━━ Given data ━━

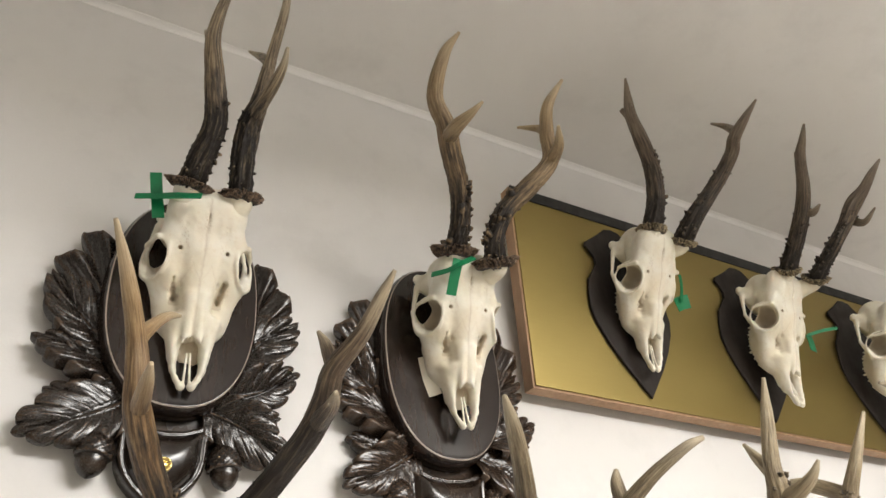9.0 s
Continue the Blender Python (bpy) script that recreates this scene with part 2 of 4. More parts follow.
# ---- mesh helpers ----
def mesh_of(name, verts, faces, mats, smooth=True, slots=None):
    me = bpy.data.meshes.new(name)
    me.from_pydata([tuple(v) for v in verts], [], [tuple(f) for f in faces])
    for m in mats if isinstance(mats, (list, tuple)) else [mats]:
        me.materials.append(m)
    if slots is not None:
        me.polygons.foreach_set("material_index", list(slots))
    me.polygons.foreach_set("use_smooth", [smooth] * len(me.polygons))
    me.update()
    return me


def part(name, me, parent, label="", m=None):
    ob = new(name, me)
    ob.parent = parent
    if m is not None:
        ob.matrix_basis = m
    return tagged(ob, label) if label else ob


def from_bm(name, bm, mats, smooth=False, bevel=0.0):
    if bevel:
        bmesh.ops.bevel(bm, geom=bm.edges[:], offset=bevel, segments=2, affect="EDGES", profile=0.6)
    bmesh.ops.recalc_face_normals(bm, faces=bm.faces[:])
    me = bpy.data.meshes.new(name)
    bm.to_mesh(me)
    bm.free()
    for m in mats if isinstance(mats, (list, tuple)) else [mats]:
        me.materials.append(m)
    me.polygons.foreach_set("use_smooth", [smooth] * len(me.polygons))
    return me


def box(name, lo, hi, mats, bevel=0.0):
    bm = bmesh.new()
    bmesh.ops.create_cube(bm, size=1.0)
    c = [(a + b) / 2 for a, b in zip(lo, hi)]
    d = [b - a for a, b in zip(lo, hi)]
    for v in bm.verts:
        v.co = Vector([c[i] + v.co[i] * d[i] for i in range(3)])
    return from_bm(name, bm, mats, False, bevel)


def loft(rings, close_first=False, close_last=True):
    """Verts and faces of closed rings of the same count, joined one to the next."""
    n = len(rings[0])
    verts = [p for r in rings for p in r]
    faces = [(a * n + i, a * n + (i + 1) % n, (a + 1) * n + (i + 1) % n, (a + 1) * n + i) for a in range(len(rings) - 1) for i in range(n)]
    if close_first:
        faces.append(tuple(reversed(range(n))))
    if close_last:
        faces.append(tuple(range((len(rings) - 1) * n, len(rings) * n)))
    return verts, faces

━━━
━━ Given data ━━

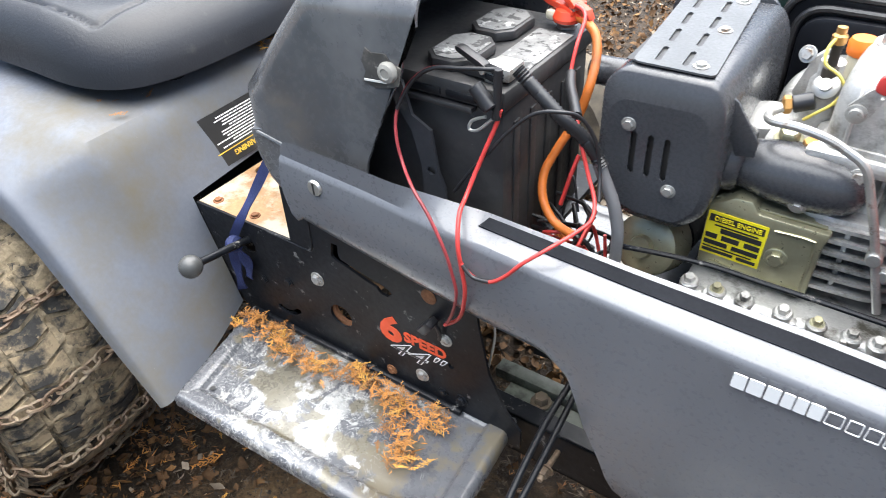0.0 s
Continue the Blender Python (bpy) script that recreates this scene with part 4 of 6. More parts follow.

━━━

Given request:
Examine the records and pull out every line where the string "script" occurs.

Response to the task:
Continue the Blender Python (bpy) script that recreates this scene with part 2 of 4. More parts follow.
Continue the Blender Python (bpy) script that recreates this scene with part 4 of 6. More parts follow.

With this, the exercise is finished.